## WORK REQUIRED
Transcribe each line of the records below exactly, excluding any embedded images.

## GIVEN INFORMATION
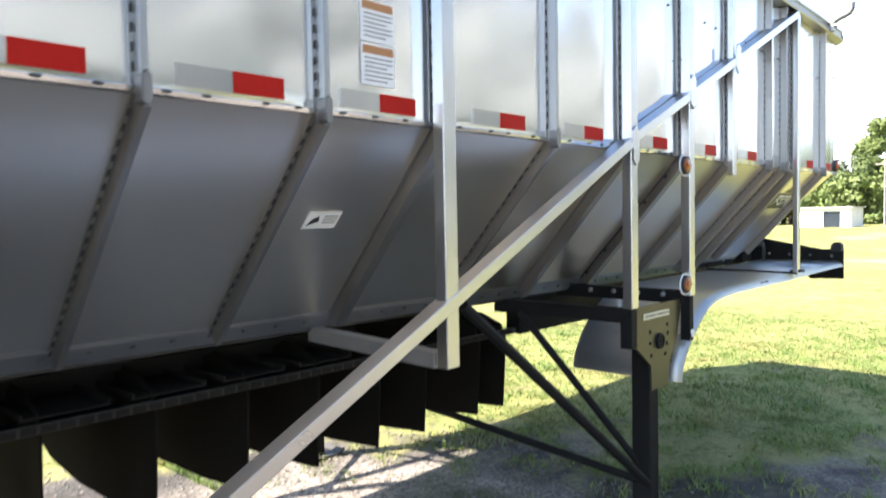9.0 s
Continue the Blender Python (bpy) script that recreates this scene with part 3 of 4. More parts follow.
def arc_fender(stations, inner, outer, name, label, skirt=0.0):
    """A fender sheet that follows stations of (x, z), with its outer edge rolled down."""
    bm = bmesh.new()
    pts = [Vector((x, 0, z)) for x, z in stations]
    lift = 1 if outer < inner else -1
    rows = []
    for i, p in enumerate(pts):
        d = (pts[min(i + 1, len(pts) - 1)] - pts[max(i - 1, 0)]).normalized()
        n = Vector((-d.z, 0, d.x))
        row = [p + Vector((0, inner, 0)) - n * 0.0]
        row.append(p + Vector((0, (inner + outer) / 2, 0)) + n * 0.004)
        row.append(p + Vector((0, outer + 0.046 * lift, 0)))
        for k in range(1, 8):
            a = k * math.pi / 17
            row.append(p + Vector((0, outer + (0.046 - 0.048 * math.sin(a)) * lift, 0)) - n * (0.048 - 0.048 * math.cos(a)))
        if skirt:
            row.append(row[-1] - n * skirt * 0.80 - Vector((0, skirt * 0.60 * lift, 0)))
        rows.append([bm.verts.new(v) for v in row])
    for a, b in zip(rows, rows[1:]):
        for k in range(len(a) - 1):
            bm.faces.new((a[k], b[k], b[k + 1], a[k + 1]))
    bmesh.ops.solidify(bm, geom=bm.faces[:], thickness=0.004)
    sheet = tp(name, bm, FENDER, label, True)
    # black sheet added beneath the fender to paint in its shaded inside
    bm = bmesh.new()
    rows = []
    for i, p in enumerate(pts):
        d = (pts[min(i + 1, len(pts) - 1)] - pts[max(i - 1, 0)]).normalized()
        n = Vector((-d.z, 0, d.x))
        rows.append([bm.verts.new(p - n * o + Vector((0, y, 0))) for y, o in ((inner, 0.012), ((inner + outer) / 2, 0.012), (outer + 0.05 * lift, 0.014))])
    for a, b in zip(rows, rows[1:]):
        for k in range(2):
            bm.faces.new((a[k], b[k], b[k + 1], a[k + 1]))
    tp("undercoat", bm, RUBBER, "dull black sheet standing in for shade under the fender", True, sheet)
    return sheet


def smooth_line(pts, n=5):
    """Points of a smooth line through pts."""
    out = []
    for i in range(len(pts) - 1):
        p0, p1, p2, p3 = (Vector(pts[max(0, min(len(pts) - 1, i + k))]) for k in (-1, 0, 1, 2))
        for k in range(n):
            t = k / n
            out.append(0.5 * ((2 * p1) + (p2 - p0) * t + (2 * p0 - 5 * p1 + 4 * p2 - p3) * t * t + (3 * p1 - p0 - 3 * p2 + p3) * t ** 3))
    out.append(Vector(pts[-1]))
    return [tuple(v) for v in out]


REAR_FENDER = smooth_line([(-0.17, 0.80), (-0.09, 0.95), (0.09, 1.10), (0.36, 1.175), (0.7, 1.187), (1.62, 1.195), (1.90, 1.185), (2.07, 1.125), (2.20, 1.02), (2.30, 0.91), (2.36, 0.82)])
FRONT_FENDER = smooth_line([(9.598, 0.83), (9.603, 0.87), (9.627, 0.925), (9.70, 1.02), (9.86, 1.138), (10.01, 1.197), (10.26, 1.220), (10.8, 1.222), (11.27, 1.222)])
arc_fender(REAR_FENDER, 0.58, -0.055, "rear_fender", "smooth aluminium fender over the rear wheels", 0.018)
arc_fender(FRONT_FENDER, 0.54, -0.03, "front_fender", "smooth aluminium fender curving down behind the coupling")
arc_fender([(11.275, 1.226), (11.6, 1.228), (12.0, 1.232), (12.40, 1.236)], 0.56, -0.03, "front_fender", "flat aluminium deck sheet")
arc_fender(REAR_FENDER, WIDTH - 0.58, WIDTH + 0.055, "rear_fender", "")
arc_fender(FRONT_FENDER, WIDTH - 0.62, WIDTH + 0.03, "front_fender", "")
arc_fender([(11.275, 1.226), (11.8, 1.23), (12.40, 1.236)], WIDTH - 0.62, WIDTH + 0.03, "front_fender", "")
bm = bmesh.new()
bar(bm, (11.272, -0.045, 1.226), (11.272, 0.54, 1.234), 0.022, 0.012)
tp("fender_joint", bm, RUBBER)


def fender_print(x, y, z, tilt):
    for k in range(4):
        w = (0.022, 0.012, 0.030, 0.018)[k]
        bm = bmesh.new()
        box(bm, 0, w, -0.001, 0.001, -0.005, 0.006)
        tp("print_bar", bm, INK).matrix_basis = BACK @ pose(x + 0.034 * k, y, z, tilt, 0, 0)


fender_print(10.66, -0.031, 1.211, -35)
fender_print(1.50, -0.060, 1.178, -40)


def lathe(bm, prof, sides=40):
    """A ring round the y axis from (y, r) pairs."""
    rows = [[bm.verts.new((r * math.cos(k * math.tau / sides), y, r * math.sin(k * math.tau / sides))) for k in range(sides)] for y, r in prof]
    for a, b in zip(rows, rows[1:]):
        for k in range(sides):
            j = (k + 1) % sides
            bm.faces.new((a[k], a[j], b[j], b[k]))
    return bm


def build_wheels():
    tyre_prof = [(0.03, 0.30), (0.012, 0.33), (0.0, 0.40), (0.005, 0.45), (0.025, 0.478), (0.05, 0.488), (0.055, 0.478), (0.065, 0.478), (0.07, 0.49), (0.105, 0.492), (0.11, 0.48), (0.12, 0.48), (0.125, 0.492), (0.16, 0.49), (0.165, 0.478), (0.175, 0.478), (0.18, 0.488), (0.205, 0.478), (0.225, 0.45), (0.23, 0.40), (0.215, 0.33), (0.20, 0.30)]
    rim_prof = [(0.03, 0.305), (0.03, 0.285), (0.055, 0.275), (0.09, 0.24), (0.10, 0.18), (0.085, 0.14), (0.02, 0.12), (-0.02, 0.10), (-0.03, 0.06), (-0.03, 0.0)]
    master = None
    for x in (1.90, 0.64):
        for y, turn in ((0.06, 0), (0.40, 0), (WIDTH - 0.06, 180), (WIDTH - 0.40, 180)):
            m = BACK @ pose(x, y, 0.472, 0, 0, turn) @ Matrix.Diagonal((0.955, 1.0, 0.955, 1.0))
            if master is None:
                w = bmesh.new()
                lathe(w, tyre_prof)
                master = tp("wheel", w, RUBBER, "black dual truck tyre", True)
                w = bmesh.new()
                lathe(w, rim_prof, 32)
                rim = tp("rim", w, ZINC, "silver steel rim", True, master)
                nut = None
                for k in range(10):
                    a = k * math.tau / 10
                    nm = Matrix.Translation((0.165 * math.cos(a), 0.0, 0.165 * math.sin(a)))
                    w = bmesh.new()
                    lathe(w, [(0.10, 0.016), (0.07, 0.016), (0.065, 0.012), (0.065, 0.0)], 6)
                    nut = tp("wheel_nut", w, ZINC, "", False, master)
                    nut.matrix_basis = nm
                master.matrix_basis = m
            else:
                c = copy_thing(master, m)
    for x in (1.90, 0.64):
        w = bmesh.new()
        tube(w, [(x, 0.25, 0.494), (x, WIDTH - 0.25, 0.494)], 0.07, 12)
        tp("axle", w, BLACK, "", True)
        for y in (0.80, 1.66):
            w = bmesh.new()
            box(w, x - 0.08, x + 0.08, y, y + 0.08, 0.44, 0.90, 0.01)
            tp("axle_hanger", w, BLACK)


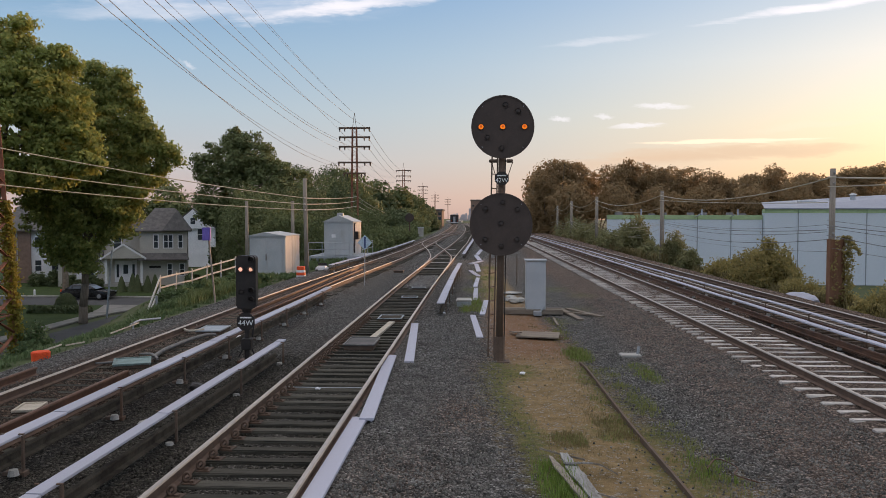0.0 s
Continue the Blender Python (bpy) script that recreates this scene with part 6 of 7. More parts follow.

## WRITTEN RESPONSE
9.0 s
Continue the Blender Python (bpy) script that recreates this scene with part 3 of 4. More parts follow.
def arc_fender(stations, inner, outer, name, label, skirt=0.0):
    """A fender sheet that follows stations of (x, z), with its outer edge rolled down."""
    bm = bmesh.new()
    pts = [Vector((x, 0, z)) for x, z in stations]
    lift = 1 if outer < inner else -1
    rows = []
    for i, p in enumerate(pts):
        d = (pts[min(i + 1, len(pts) - 1)] - pts[max(i - 1, 0)]).normalized()
        n = Vector((-d.z, 0, d.x))
        row = [p + Vector((0, inner, 0)) - n * 0.0]
        row.append(p + Vector((0, (inner + outer) / 2, 0)) + n * 0.004)
        row.append(p + Vector((0, outer + 0.046 * lift, 0)))
        for k in range(1, 8):
            a = k * math.pi / 17
            row.append(p + Vector((0, outer + (0.046 - 0.048 * math.sin(a)) * lift, 0)) - n * (0.048 - 0.048 * math.cos(a)))
        if skirt:
            row.append(row[-1] - n * skirt * 0.80 - Vector((0, skirt * 0.60 * lift, 0)))
        rows.append([bm.verts.new(v) for v in row])
    for a, b in zip(rows, rows[1:]):
        for k in range(len(a) - 1):
            bm.faces.new((a[k], b[k], b[k + 1], a[k + 1]))
    bmesh.ops.solidify(bm, geom=bm.faces[:], thickness=0.004)
    sheet = tp(name, bm, FENDER, label, True)
    # black sheet added beneath the fender to paint in its shaded inside
    bm = bmesh.new()
    rows = []
    for i, p in enumerate(pts):
        d = (pts[min(i + 1, len(pts) - 1)] - pts[max(i - 1, 0)]).normalized()
        n = Vector((-d.z, 0, d.x))
        rows.append([bm.verts.new(p - n * o + Vector((0, y, 0))) for y, o in ((inner, 0.012), ((inner + outer) / 2, 0.012), (outer + 0.05 * lift, 0.014))])
    for a, b in zip(rows, rows[1:]):
        for k in range(2):
            bm.faces.new((a[k], b[k], b[k + 1], a[k + 1]))
    tp("undercoat", bm, RUBBER, "dull black sheet standing in for shade under the fender", True, sheet)
    return sheet


def smooth_line(pts, n=5):
    """Points of a smooth line through pts."""
    out = []
    for i in range(len(pts) - 1):
        p0, p1, p2, p3 = (Vector(pts[max(0, min(len(pts) - 1, i + k))]) for k in (-1, 0, 1, 2))
        for k in range(n):
            t = k / n
            out.append(0.5 * ((2 * p1) + (p2 - p0) * t + (2 * p0 - 5 * p1 + 4 * p2 - p3) * t * t + (3 * p1 - p0 - 3 * p2 + p3) * t ** 3))
    out.append(Vector(pts[-1]))
    return [tuple(v) for v in out]


REAR_FENDER = smooth_line([(-0.17, 0.80), (-0.09, 0.95), (0.09, 1.10), (0.36, 1.175), (0.7, 1.187), (1.62, 1.195), (1.90, 1.185), (2.07, 1.125), (2.20, 1.02), (2.30, 0.91), (2.36, 0.82)])
FRONT_FENDER = smooth_line([(9.598, 0.83), (9.603, 0.87), (9.627, 0.925), (9.70, 1.02), (9.86, 1.138), (10.01, 1.197), (10.26, 1.220), (10.8, 1.222), (11.27, 1.222)])
arc_fender(REAR_FENDER, 0.58, -0.055, "rear_fender", "smooth aluminium fender over the rear wheels", 0.018)
arc_fender(FRONT_FENDER, 0.54, -0.03, "front_fender", "smooth aluminium fender curving down behind the coupling")
arc_fender([(11.275, 1.226), (11.6, 1.228), (12.0, 1.232), (12.40, 1.236)], 0.56, -0.03, "front_fender", "flat aluminium deck sheet")
arc_fender(REAR_FENDER, WIDTH - 0.58, WIDTH + 0.055, "rear_fender", "")
arc_fender(FRONT_FENDER, WIDTH - 0.62, WIDTH + 0.03, "front_fender", "")
arc_fender([(11.275, 1.226), (11.8, 1.23), (12.40, 1.236)], WIDTH - 0.62, WIDTH + 0.03, "front_fender", "")
bm = bmesh.new()
bar(bm, (11.272, -0.045, 1.226), (11.272, 0.54, 1.234), 0.022, 0.012)
tp("fender_joint", bm, RUBBER)


def fender_print(x, y, z, tilt):
    for k in range(4):
        w = (0.022, 0.012, 0.030, 0.018)[k]
        bm = bmesh.new()
        box(bm, 0, w, -0.001, 0.001, -0.005, 0.006)
        tp("print_bar", bm, INK).matrix_basis = BACK @ pose(x + 0.034 * k, y, z, tilt, 0, 0)


fender_print(10.66, -0.031, 1.211, -35)
fender_print(1.50, -0.060, 1.178, -40)


def lathe(bm, prof, sides=40):
    """A ring round the y axis from (y, r) pairs."""
    rows = [[bm.verts.new((r * math.cos(k * math.tau / sides), y, r * math.sin(k * math.tau / sides))) for k in range(sides)] for y, r in prof]
    for a, b in zip(rows, rows[1:]):
        for k in range(sides):
            j = (k + 1) % sides
            bm.faces.new((a[k], a[j], b[j], b[k]))
    return bm


def build_wheels():
    tyre_prof = [(0.03, 0.30), (0.012, 0.33), (0.0, 0.40), (0.005, 0.45), (0.025, 0.478), (0.05, 0.488), (0.055, 0.478), (0.065, 0.478), (0.07, 0.49), (0.105, 0.492), (0.11, 0.48), (0.12, 0.48), (0.125, 0.492), (0.16, 0.49), (0.165, 0.478), (0.175, 0.478), (0.18, 0.488), (0.205, 0.478), (0.225, 0.45), (0.23, 0.40), (0.215, 0.33), (0.20, 0.30)]
    rim_prof = [(0.03, 0.305), (0.03, 0.285), (0.055, 0.275), (0.09, 0.24), (0.10, 0.18), (0.085, 0.14), (0.02, 0.12), (-0.02, 0.10), (-0.03, 0.06), (-0.03, 0.0)]
    master = None
    for x in (1.90, 0.64):
        for y, turn in ((0.06, 0), (0.40, 0), (WIDTH - 0.06, 180), (WIDTH - 0.40, 180)):
            m = BACK @ pose(x, y, 0.472, 0, 0, turn) @ Matrix.Diagonal((0.955, 1.0, 0.955, 1.0))
            if master is None:
                w = bmesh.new()
                lathe(w, tyre_prof)
                master = tp("wheel", w, RUBBER, "black dual truck tyre", True)
                w = bmesh.new()
                lathe(w, rim_prof, 32)
                rim = tp("rim", w, ZINC, "silver steel rim", True, master)
                nut = None
                for k in range(10):
                    a = k * math.tau / 10
                    nm = Matrix.Translation((0.165 * math.cos(a), 0.0, 0.165 * math.sin(a)))
                    w = bmesh.new()
                    lathe(w, [(0.10, 0.016), (0.07, 0.016), (0.065, 0.012), (0.065, 0.0)], 6)
                    nut = tp("wheel_nut", w, ZINC, "", False, master)
                    nut.matrix_basis = nm
                master.matrix_basis = m
            else:
                c = copy_thing(master, m)
    for x in (1.90, 0.64):
        w = bmesh.new()
        tube(w, [(x, 0.25, 0.494), (x, WIDTH - 0.25, 0.494)], 0.07, 12)
        tp("axle", w, BLACK, "", True)
        for y in (0.80, 1.66):
            w = bmesh.new()
            box(w, x - 0.08, x + 0.08, y, y + 0.08, 0.44, 0.90, 0.01)
            tp("axle_hanger", w, BLACK)


0.0 s
Continue the Blender Python (bpy) script that recreates this scene with part 6 of 7. More parts follow.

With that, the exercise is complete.